By 2007, he needed help from the VA. Then he learned he was ineligible for enrollment.
“That was a very frustrating and disappointing thing because I had just assumed at that point that I would be eligible for care,” Vilen said. “And it made getting access to experienced mental health folks certainly difficult.”
The Dignity for Warriors Act of 2008 was passed to address that issue. Veterans discharged from service prior to that had a two-year window to enroll under VA healthcare and benefits. That legislation extended that enrollment window to five years.
Evans and Albright struggled with mental health, too.
“It took me a lot of years to go in and talk to somebody, but once you do, it’s fine. I go once a month you know and it’s like ‘hey it’s OK,’” Albright said. “You just don’t want to, your psyche and your body just says ‘no, we’ll do this on our own. We did other things on our own and we’re gonna keep doing stuff on our own.’”
‘You have to go to Helena’
Evans said he hit his lowest point around 2010. He was in between deployments and could not function without the aid of alcohol. The Army’s answers to his mental health issues were to shower him with prescription drugs, he said.
“It was super easy to get all the drugs I wanted and super hard to actually just get steady counseling, which is what I really needed,” Evans said.
He eventually found help from a veterans nonprofit in Tacoma, Washington. Since then, he’s found ways to deal with his post-traumatic stress disorder, like engaging in Brazilian jiujitsu at a local gym in Livingston.

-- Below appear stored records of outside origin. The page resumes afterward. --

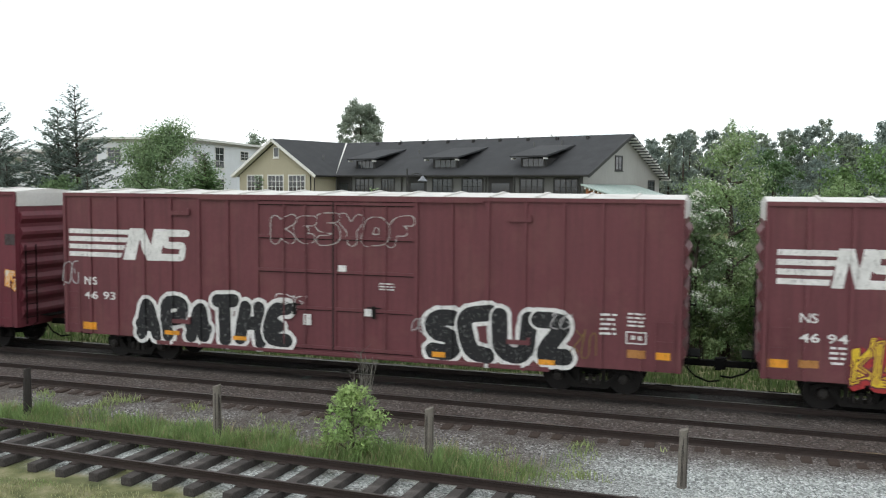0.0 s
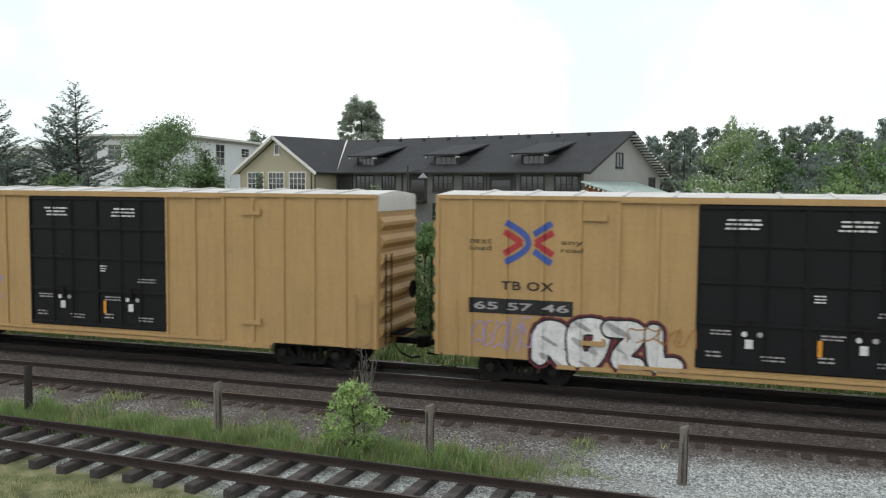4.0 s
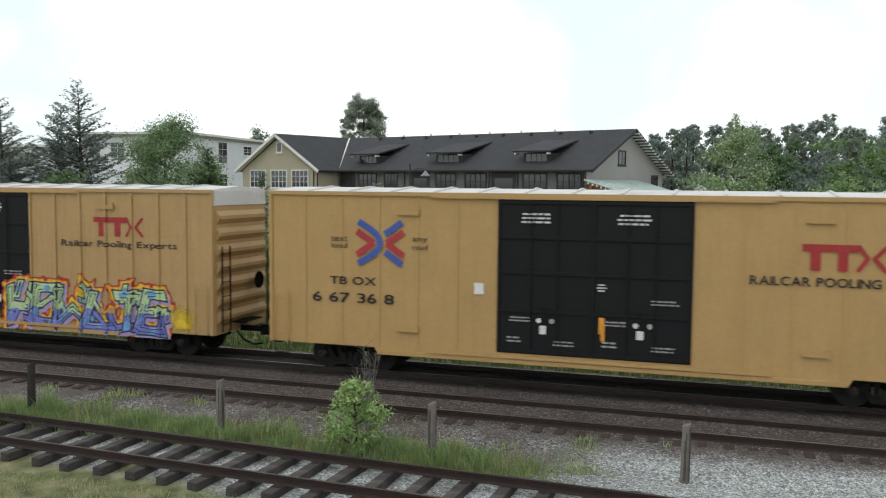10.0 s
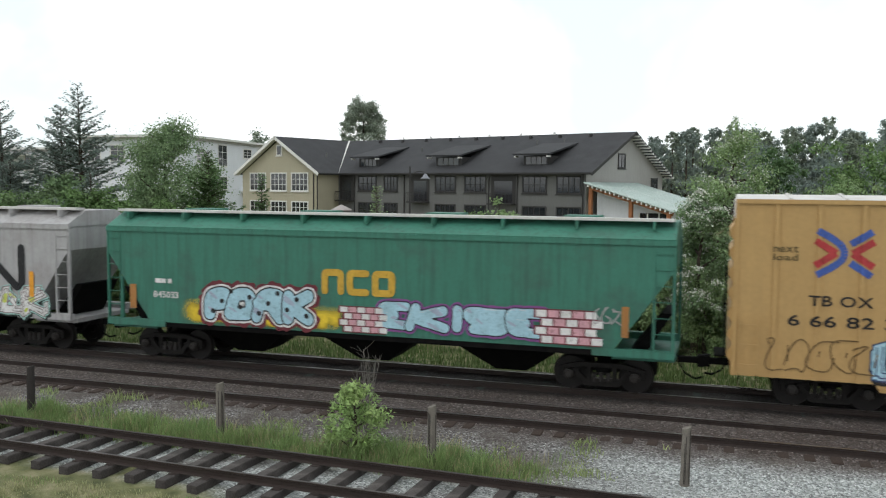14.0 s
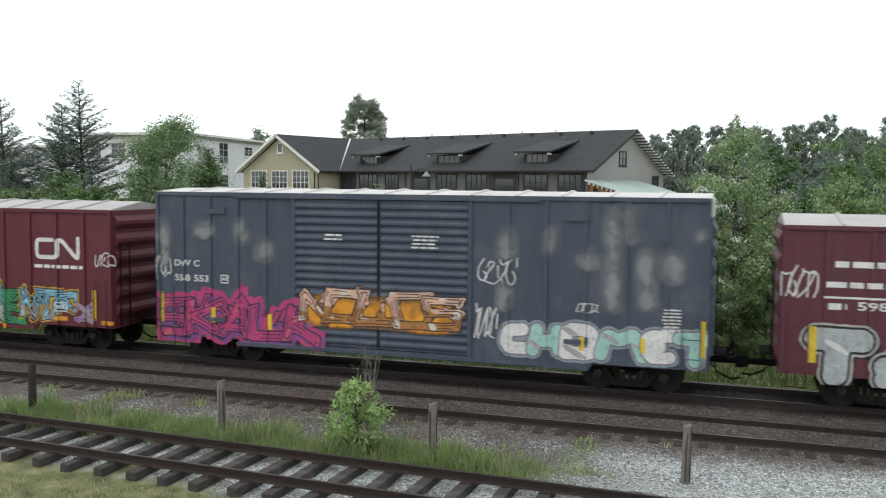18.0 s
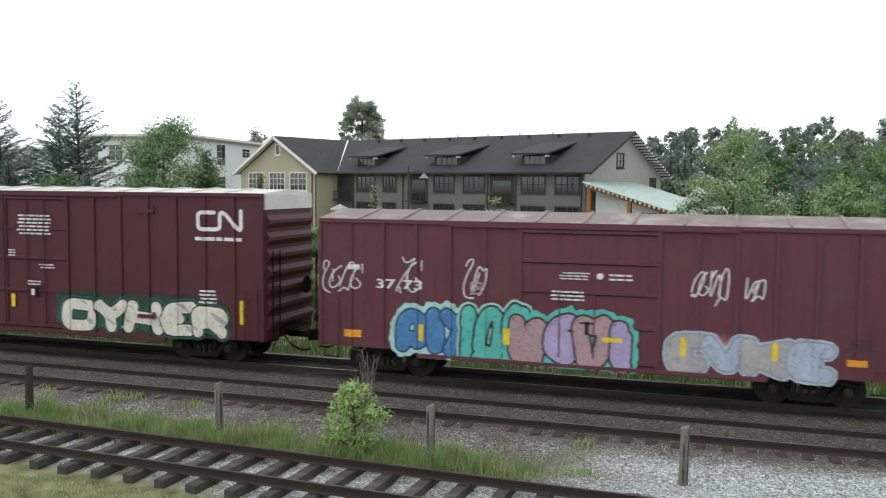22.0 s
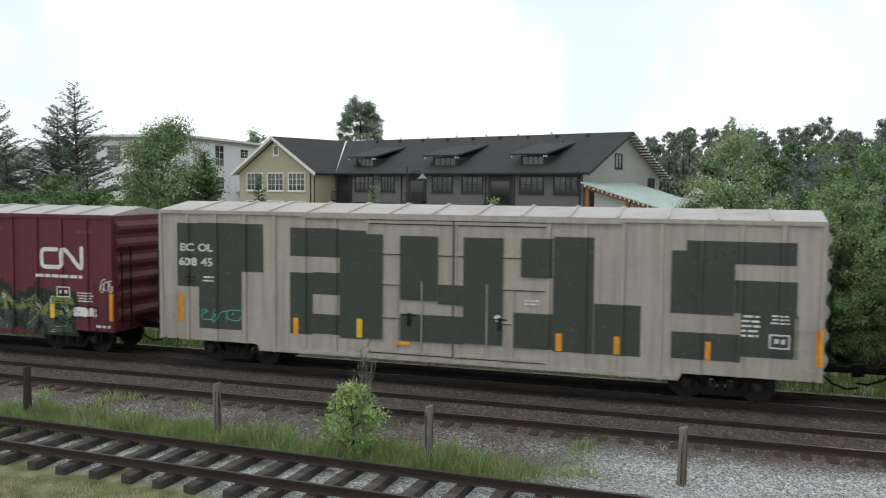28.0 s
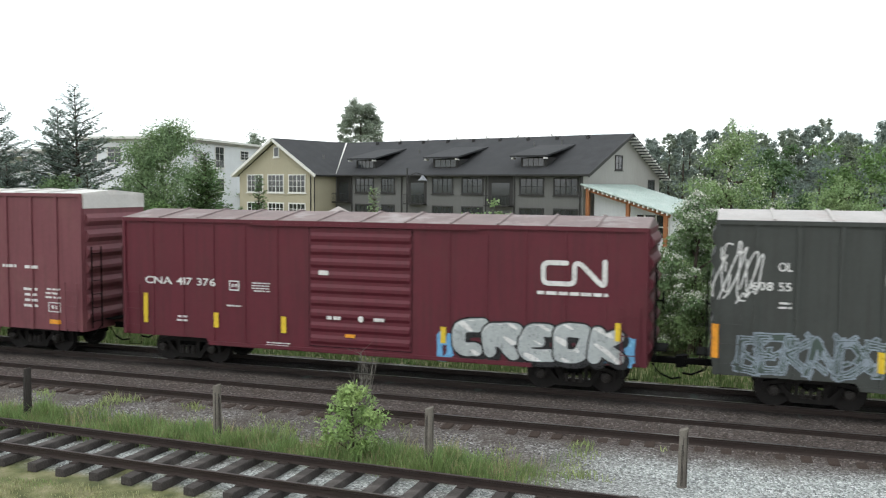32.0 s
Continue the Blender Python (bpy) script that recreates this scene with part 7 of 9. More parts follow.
        window(house, x0_, x1_, 1.6, 3.6, wy + 0.62, TRIM_WHITE, 4, 3)
    window(house, -39.45, -38.5, 8.83, 10.1, wy + 0.62, TRIM_WHITE, 1, 1)
    part("corner_trim", boxes((b - 0.04, b + 0.02, wy + 0.58, wy + 0.70, -1.2, EAVE)), TRIM_DARK, house)
    bm = bmesh.new()
    tube(bm, [(b - 0.5, wy + 0.52, EAVE - 0.1), (b - 0.5, wy + 0.52, 0)], 0.06, 6)
    part("downspout", bm, TRIM_DARK, house)


build_house()


# ---- lean-to hall at the gable end ----
def build_hall():
    hall = tagged(new("timber_hall"), "low timber hall with a pale metal shed roof", "house")
    hall.matrix_basis = pose(-12.292, 57.383, 0, 0, 0, -20.156)
    part("roof", slab((-0.2, -0.4, 5.95), (8.7, -0.4, 3.45), (8.7, 11.0, 3.45), (-0.2, 11.0, 5.95), 0.10), METAL_ROOF, hall, "pale green metal roof")
    for k in range(1, 20):
        x = -0.2 + k * 8.9 / 20
        z = 5.95 - 2.5 * k / 20
        part("purlin_end", boxes((x - 0.07, x + 0.07, -0.36, 0.3, z - 0.33, z - 0.13)), TRIM_WHITE, hall, "white purlin end")
    for k in range(22):
        y = -0.3 + k * 0.52
        part("roof_seam", slab((-0.2, y, 5.985), (8.7, y, 3.485), (8.7, y + 0.03, 3.485), (-0.2, y + 0.03, 5.985), 0.03), METAL_ROOF, hall)
    bm = bmesh.new()
    prism(bm, [(0.4, -1.2), (7.9, -1.2), (7.9, 3.45), (0.4, 5.5)], 1.2, 10.5)
    part("wall", closed(bm), STUCCO, hall, "whitish plaster wall")
    for x, z in ((0.35, 5.45), (4.4, 4.3), (8.0, 3.3)):
        part("timber_post", boxes((x - 0.16, x + 0.16, -0.1, 0.22, -1.0, z)), TIMBER, hall, "orange-brown timber post")
    part("timber_beam", slab((0.2, 0.0, 5.6), (8.4, 0.0, 3.3), (8.4, 0.2, 3.3), (0.2, 0.2, 5.6), 0.3), TIMBER, hall)
    w = tagged(new("window"), "")
    w.parent = hall
    part("pane", boxes((4.7, 7.8, 1.175, 1.195, 1.2, 3.2)), glass_mat(), w)
    for x in (4.7, 5.5, 6.6, 7.8):
        part("mullion", boxes((x - 0.06, x + 0.06, 1.12, 1.174, 1.2, 3.2)), TRIM_WHITE, w)
    part("mullion", boxes((4.7, 7.8, 1.125, 1.173, 2.1, 2.2)), TRIM_WHITE, w)


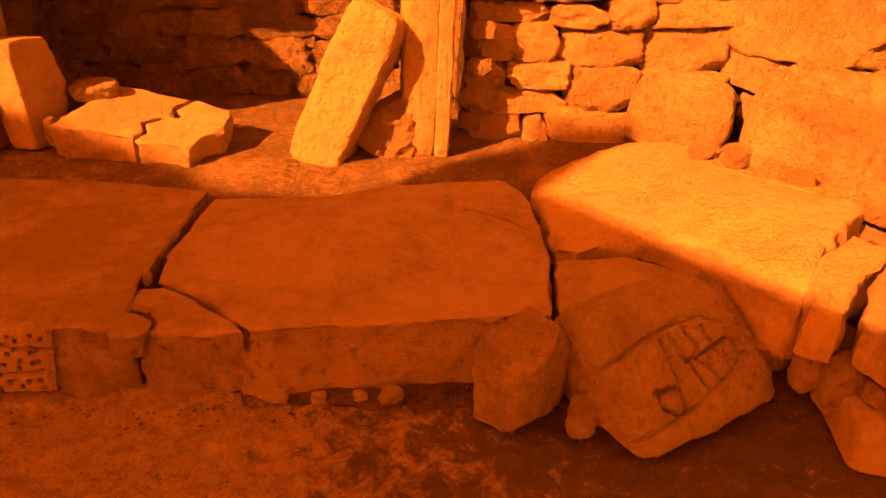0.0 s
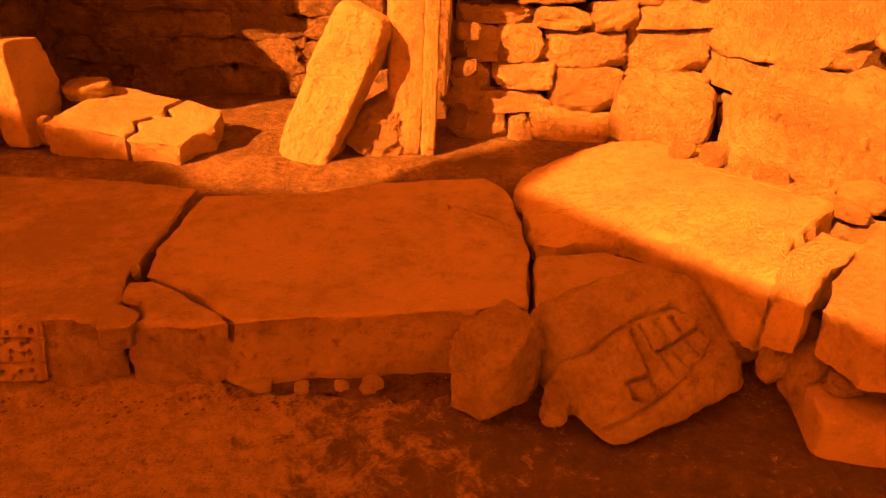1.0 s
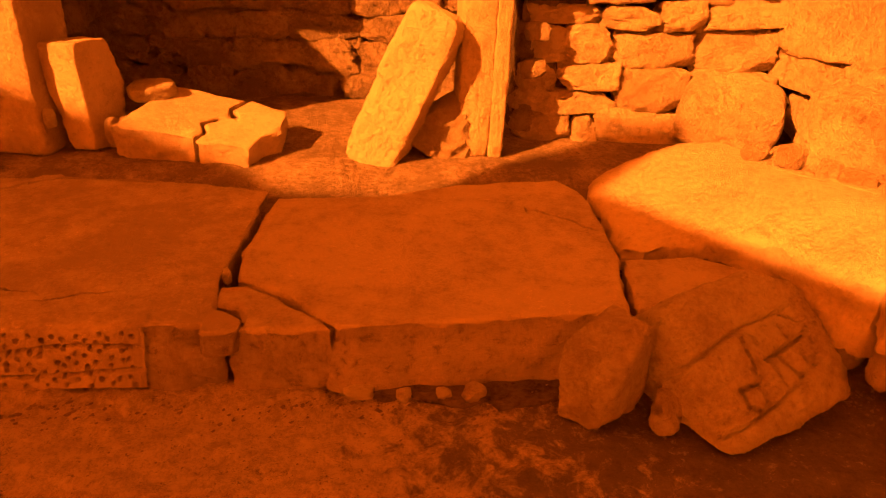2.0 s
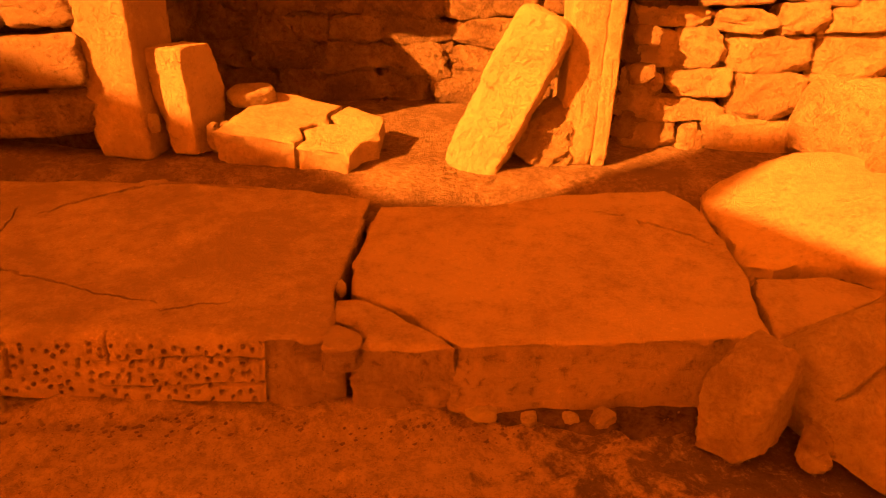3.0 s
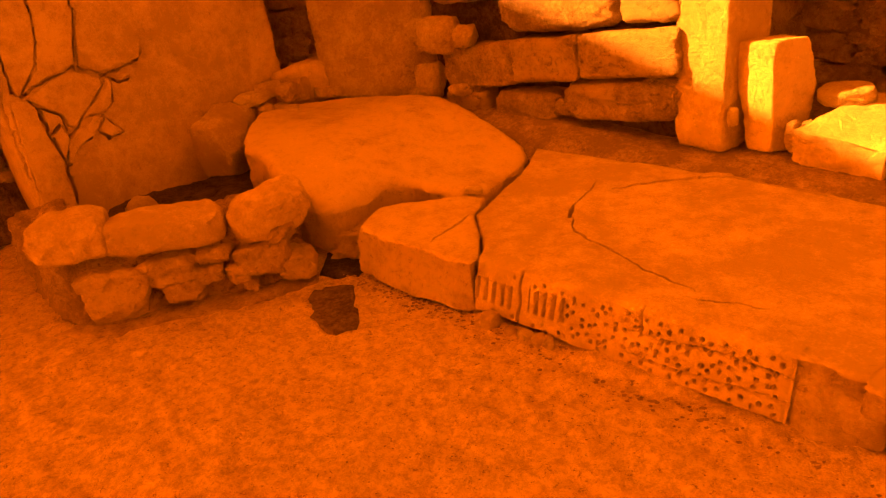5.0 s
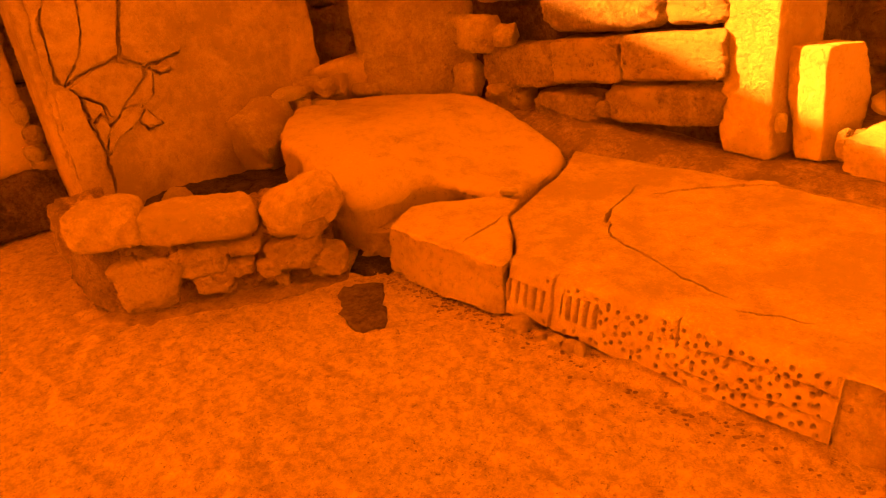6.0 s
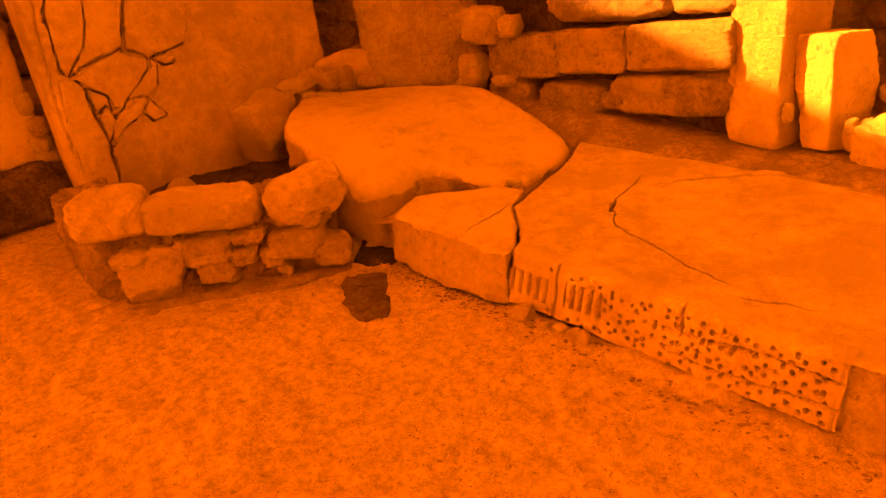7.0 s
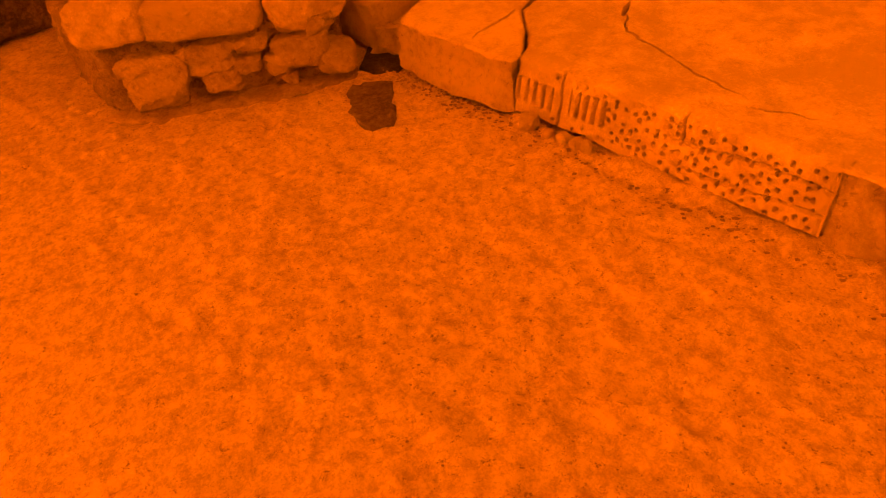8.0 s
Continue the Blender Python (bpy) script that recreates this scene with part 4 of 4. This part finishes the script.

While the Bozeman VA Clinic does offer mental health services, eventually all roads in the Montana VA system lead to Helena. The Billings VA Clinic is nearly as robust as far as services go, which includes outpatient surgery, neurology and gynecological services. But roughly 240 miles separate those two facilities.
Vilen said that primary care acts like the quarterback of the VA system — essentially catering to veterans as a one-stop shop and then directing them to other services, if necessary. Due to Montana being so spread out, more rural facilities don’t have the specialized services that some veterans need, Vilen said.
The Mission Act allowed for veterans who live more than 40 miles away from a primary care physician in the VA system to choose their own doctor with backing from VA benefits. Typically, veterans are able to get care sooner within the VA system, but at the cost of potentially driving hundreds of miles.
“It’s up to them, depending on do they want to see us sooner and drive a long ways, or do they want to wait longer and see someone close to home,” Vilen said.
And when a veteran is eligible to use a private practitioner, their status does not grant them immediate treatment.
“Just because the VA is sending you there doesn’t mean that you go to the front of the line. So if they have a four month wait to see a neurologist, that’s what we got,” Vilen said.
Evans has his own insurance, and said he doesn’t really need the VA. Despite the issues he’s had in the past, he considers himself one of the lucky ones.
He sees veterans in his work as a sheriff’s deputy that very well could have been him. Some are heavily addicted to drugs and alcohol, causing them to not be able to get a job. Some don’t have a way to get to the VA clinic in Bozeman that’s nearly 30 miles away.
They’re homeless, hungry and have nowhere to go, Evans said. The VA does have outreach programs for veterans experiencing homelessness, but still, Evans is skeptical of the organization’s effectiveness.
“Their only lifeline is the VA, and obviously it’s not working,” Evans said. “They’re still out on the streets, they’re still overdosing and dying all the time.”
The National Suicide Prevention Hotline can be reached by calling 800-273-8255.